Other Industry Trends in High Availability

Third-party hardware innovations continue to lead the way in evolving high availability. Microsoft will not go into the hardware business (I don't think), so look for most of the major hardware vendors to be pushing heavily into “blade” and other “hot swappable” hardware architectures for years to come. This will also be much more tightly tied to the virtual machines approach (and the virtual server) so successfully utilized in the Unix world.

Disk/media vendors are quickly gobbling up horizontally compatible companies and combining their expertise to provide more reliable and available content platforms. An example of this was when EMC recently bought Documentum and then rolled out a completely integrated fault-tolerant and highly available document management system.

Disaster recovery is rapidly evolving to become an outside service rather than an in-house capability. Within the coming years, there will be numerous subscription models for any size company to subscribe to that can be used in the event of a disaster. This will include remote and secure distribution of a company's data and applications that can be switched on in a moment's notice.

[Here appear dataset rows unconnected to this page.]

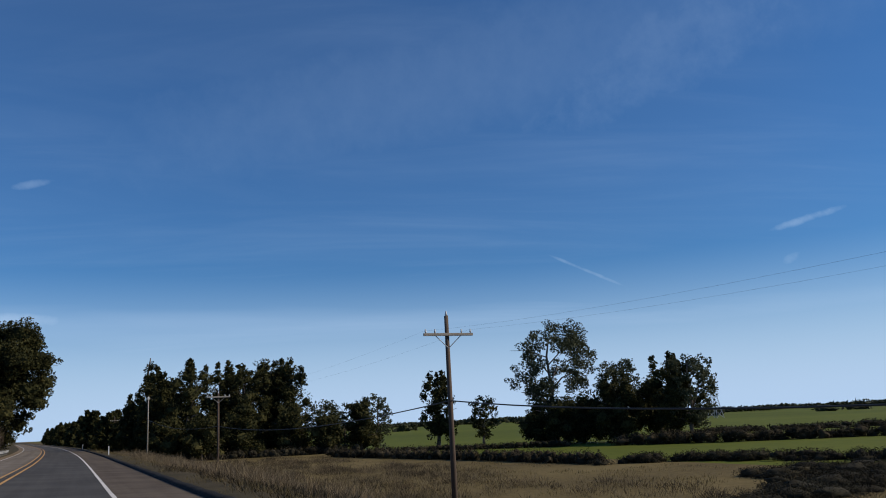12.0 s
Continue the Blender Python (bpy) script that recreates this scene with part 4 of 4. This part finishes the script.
# ---- verges ----
def scrub(name, spots, size, mat, label, seed, category="grass", long=0.3, wide=0.016, density=420, tall=0.8):
    """Low tufted growth: small tufts of fine upright blades, as one piece of stuff."""
    g = np.random.default_rng(seed)
    out = []
    for x, y, z in spots:
        r = size * g.uniform(0.5, 1.4)
        k = max(8, int(density * r * r))
        a, d = g.uniform(0, 2 * np.pi, k), r * np.sqrt(g.uniform(0, 1, k))
        foot = np.stack([x + np.cos(a) * d, y + np.sin(a) * d, z - 0.03 + 0 * a], 1)
        h = long * g.uniform(0.4, 1.3, k) * tall * (1.15 - 0.6 * (d / r) ** 2)
        le = h * g.uniform(0.1, 0.75, k)
        b = a + g.normal(size=k) * 0.9
        tip = foot + np.stack([np.cos(b) * le, np.sin(b) * le, h], 1)
        sd = np.stack([-np.sin(b), np.cos(b), 0 * b], 1) * (wide * g.uniform(0.6, 1.4, k))[:, None]
        mid = foot * 0.5 + tip * 0.5 + np.stack([0 * h, 0 * h, 0.12 * h], 1)
        out.append(np.stack([foot - sd * 0.5, mid - sd * 0.5, tip, mid + sd * 0.5], 1).reshape(-1, 3))
    return tagged(quads(name, np.concatenate(out), mat), label, category, kind="stuff")


rng = np.random.default_rng(9)
# under and before the waterside rail
scrub("verge_weeds", spots_on_road(rng, 300, 2, 104, -7.3, -5.1, 0, 0.3), 0.24, M_GRASS, "matted dry straw weeds under the guardrail", 2, "weeds", 0.26, 0.010, 380)
scrub("verge_weeds", spots_on_road(rng, 520, 234, 400, -7.4, -5.15, 0, 0.2), 0.26, M_WEED, "low yellow-green weeds under the guardrail", 4, "weeds", 0.13, 0.022, 300)
scrub("verge_weeds", spots_on_road(rng, 260, 234, 400, -7.4, -5.3, 0, 0.4), 0.26, M_GRASS, "dry straw weeds under the guardrail", 5, "weeds", 0.2, 0.012, 300)
scrub("verge_weeds", spots_on_road(rng, 120, 100, 238, -6.6, -6.0, 0, 0.5), 0.2, M_GRASS, "dry straw weeds at the guardrail posts", 15, "weeds", 0.12, 0.012, 260)


def weed_mass(s0, s1, o0, o1, n, size, tall, mat, label, seed, k=60, long=0.10, wide=0.02, patch=0.25):
    """Bushy growth: many small clumps of fine leaves and stalks, as one piece of stuff."""
    g = np.random.default_rng(seed)
    out = []
    for x, y, z in spots_on_road(g, n, s0, s1, o0, o1, 0, patch):
        r, h = size * g.uniform(0.6, 1.4), tall * g.uniform(0.35, 1.25)
        d = g.normal(size=(k, 3))
        d /= np.linalg.norm(d, axis=1, keepdims=True)
        c = d * (g.uniform(0.1, 1.0, k) ** 0.5)[:, None] * np.array([r, r, h])
        c[:, 2] = np.abs(c[:, 2])
        up = np.stack([d[:, 0] * 0.5 + g.normal(size=k) * 0.35, d[:, 1] * 0.5 + g.normal(size=k) * 0.35, 0.5 + g.uniform(0, 0.8, k)], 1)
        up /= np.linalg.norm(up, axis=1, keepdims=True)
        sd = np.cross(up, g.normal(size=(k, 3)))
        sd *= (wide * g.uniform(0.5, 1.3, k) / 2 / (np.linalg.norm(sd, axis=1) + 1e-9))[:, None]
        up *= (long * g.uniform(0.5, 1.6, k))[:, None]
        c += np.array([x, y, z])
        out.append(np.stack([c, c + up * 0.5 + sd, c + up, c + up * 0.5 - sd], 1).reshape(-1, 3))
    return tagged(quads("verge_weeds", np.concatenate(out), mat), label, "weeds", kind="stuff")


weed_mass(24, 64, -5.7, -4.85, 330, 0.2, 0.12, M_DEAD, "low brown weeds on the shoulder's edge", 35, 50, 0.08, 0.012)
weed_mass(4, 36, -5.75, -5.0, 620, 0.26, 0.30, M_BROWN, "brown withered leaves under the guardrail", 49, 46, 0.08, 0.03)
weed_mass(4, 36, -5.7, -4.75, 700, 0.25, 0.24, M_WEED_LIT, "low olive-green weeds under the guardrail", 36, 50, 0.07, 0.02)
weed_mass(4, 100, -7.2, -5.2, 1000, 0.24, 0.24, M_DEAD, "bushy grey-brown dead weeds under the guardrail", 31, 48, 0.13, 0.015, 0.05)
weed_mass(4, 104, -7.0, -5.1, 620, 0.2, 0.16, M_WEED, "low olive-green weeds under the guardrail", 32, 50, 0.09, 0.014, 0.1)
# weeds in near-black hedge colour, which paints in the rail's shadow behind it
weed_mass(4, 104, -7.3, -6.1, 1000, 0.26, 0.2, M_HEDGE, "dead weeds behind the guardrail, coloured near black for the shade of the rail", 33, 20, 0.15, 0.04, 0.0)
weed_mass(98, 240, -7.5, -6.2, 1700, 0.3, 0.24, M_HEDGE, "dead weeds behind the guardrail, coloured near black for the shade of the rail", 34, 18, 0.16, 0.046, 0.0)
weed_mass(236, 400, -6.2, -5.1, 900, 0.22, 0.07, M_WEED, "low yellow-green weeds along the shoulder's edge", 37, 26, 0.09, 0.022)
# near black again, for the shade behind the rail
weed_mass(236, 380, -7.0, -5.85, 1300, 0.3, 0.2, M_HEDGE, "dead weeds behind the guardrail, coloured near black for the shade of the rail", 38, 16, 0.15, 0.046, 0.0)
weed_mass(2, 27, -9.6, -7.0, 330, 0.32, 0.34, M_WEED, "green weeds on the river bank", 39, 36, 0.16, 0.024, 0.1)
weed_mass(34, 86, -5.9, -4.75, 520, 0.26, 0.22, M_DEAD, "bushy grey-brown dead weeds before the guardrail", 45, 60, 0.13, 0.016, 0.15)
weed_mass(36, 84, -5.7, -4.7, 300, 0.24, 0.2, M_STRAW, "pale fallen stalks before the guardrail", 46, 40, 0.2, 0.012, 0.3)
weed_mass(60, 84, -6.6, -5.2, 130, 0.3, 0.62, M_DEAD, "tall grey-brown weeds leaning over the guardrail", 47, 90, 0.16, 0.014, 0.2)
weed_mass(2, 40, -9.4, -6.4, 420, 0.36, 0.42, M_WEED, "green weeds on the river bank", 48, 40, 0.18, 0.026, 0.1)
# a denser near-black layer deepens the painted shade under the rail
weed_mass(96, 242, -6.9, -5.72, 2200, 0.3, 0.3, M_HEDGE, "dead weeds close behind the guardrail, coloured near black for the shade of the rail", 50, 20, 0.15, 0.04, 0.0)
weed_mass(240, 400, -6.6, -5.35, 2200, 0.3, 0.3, M_HEDGE, "dead weeds close behind the guardrail, coloured near black for the shade of the rail", 51, 20, 0.15, 0.04, 0.0)
weed_mass(238, 400, -5.35, -4.7, 1300, 0.22, 0.08, M_WEED_LIT, "low yellow-green weeds along the shoulder's edge", 52, 30, 0.08, 0.02)
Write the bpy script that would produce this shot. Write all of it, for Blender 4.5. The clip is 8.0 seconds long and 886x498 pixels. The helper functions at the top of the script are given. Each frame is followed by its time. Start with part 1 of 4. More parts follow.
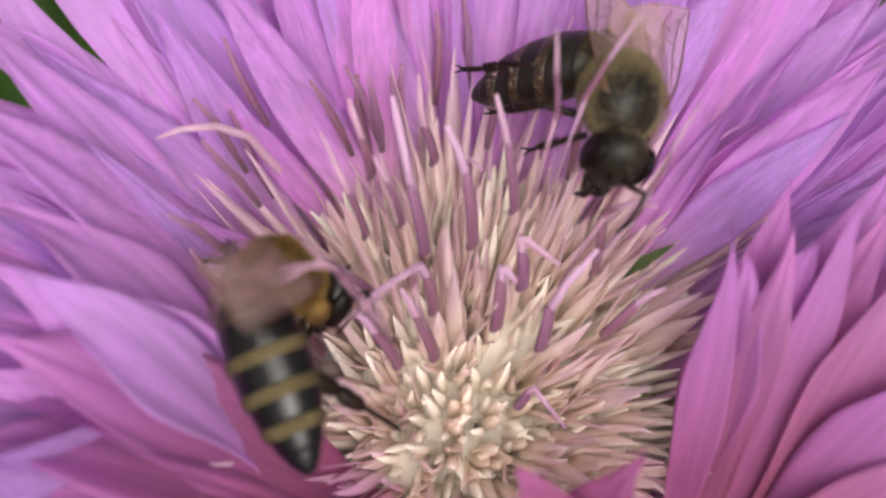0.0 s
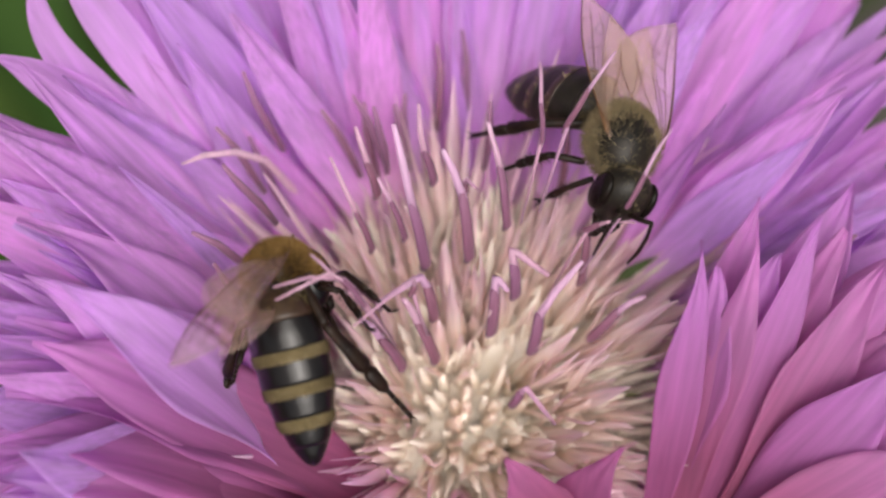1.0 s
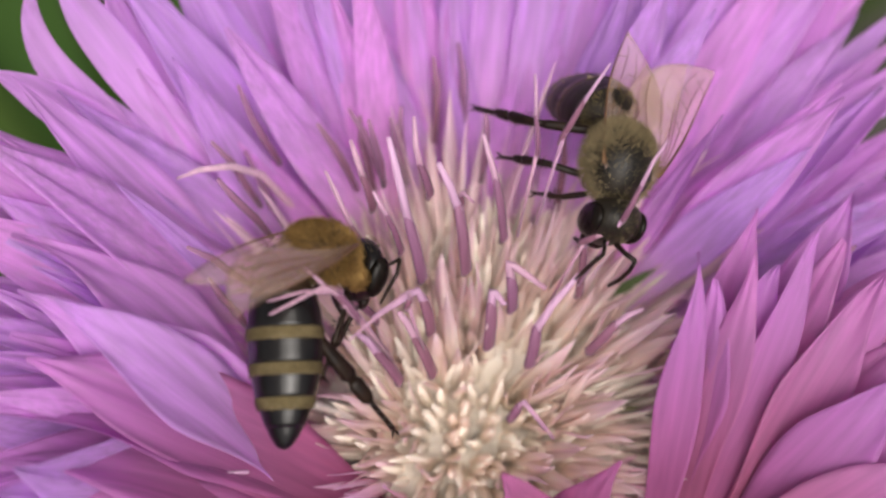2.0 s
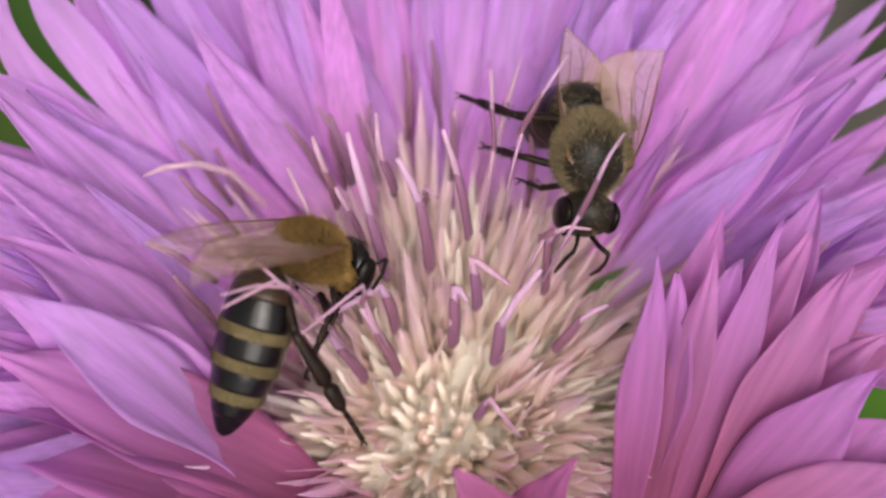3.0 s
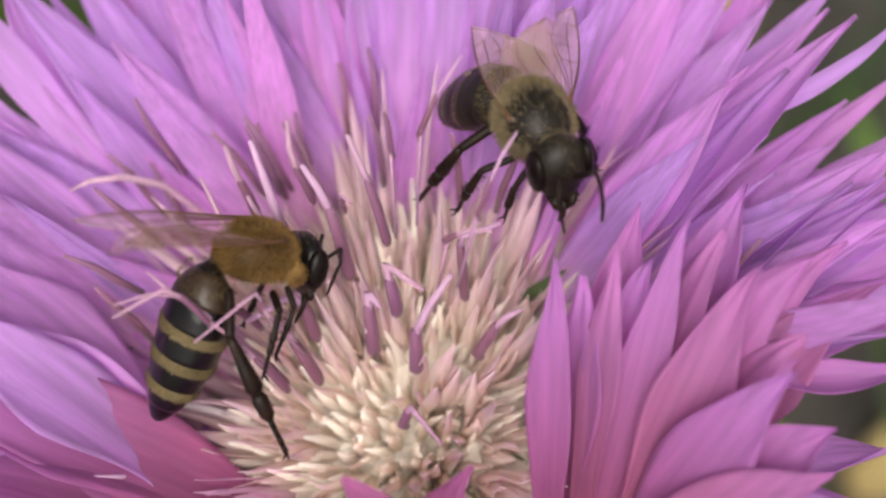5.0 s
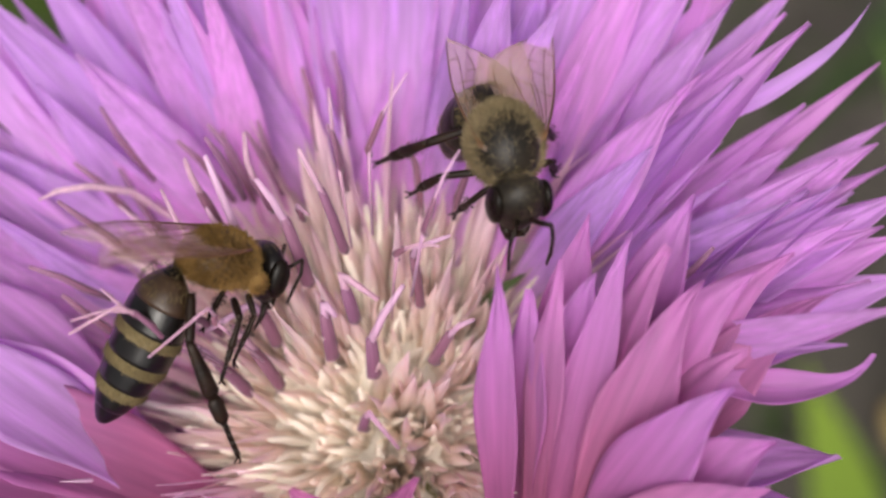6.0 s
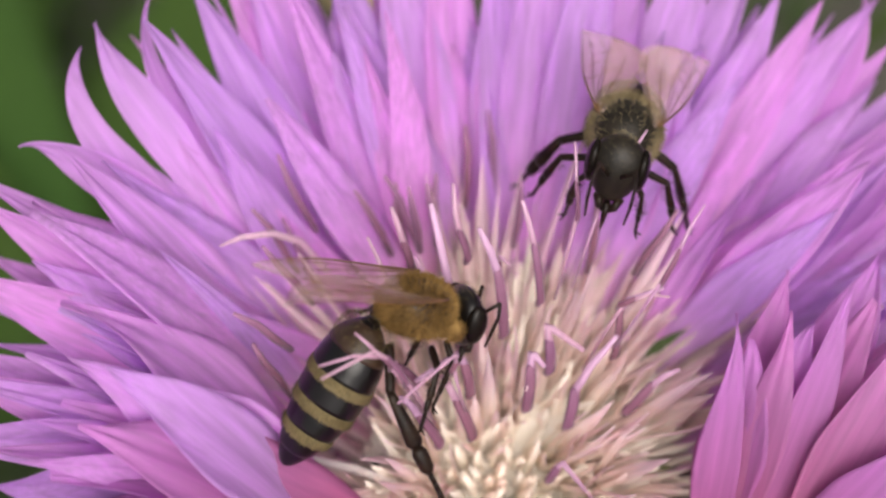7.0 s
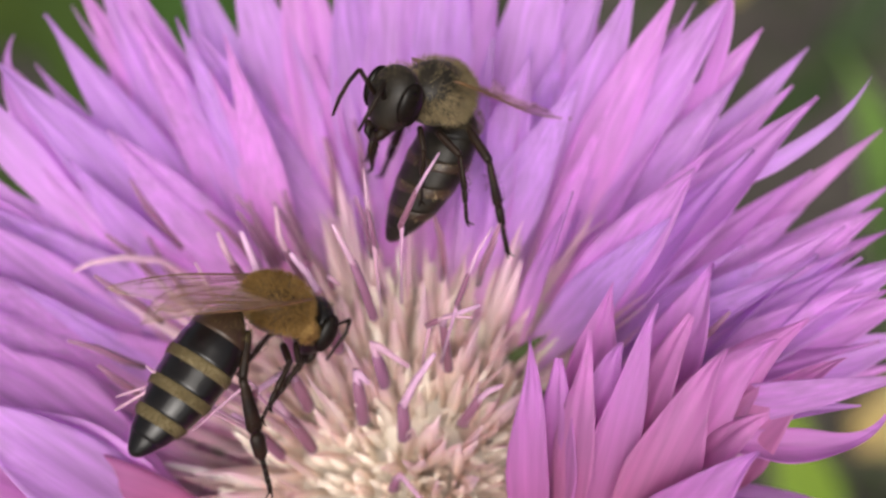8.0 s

General pods (or grids) of computing will slowly take over many organizations' data processing needs. IBM is pushing “on demand” centers for companies that need extended virtual processing capabilities in a moment's notice. Intel is building server farms around the world to position itself to accommodate a global move to outsourced computing, and many other companies are building up variations on this theme (such as Oracle and HP). And, most Application Service Providers (ASP) vendors simply list high availability as the minimum capability that they offer.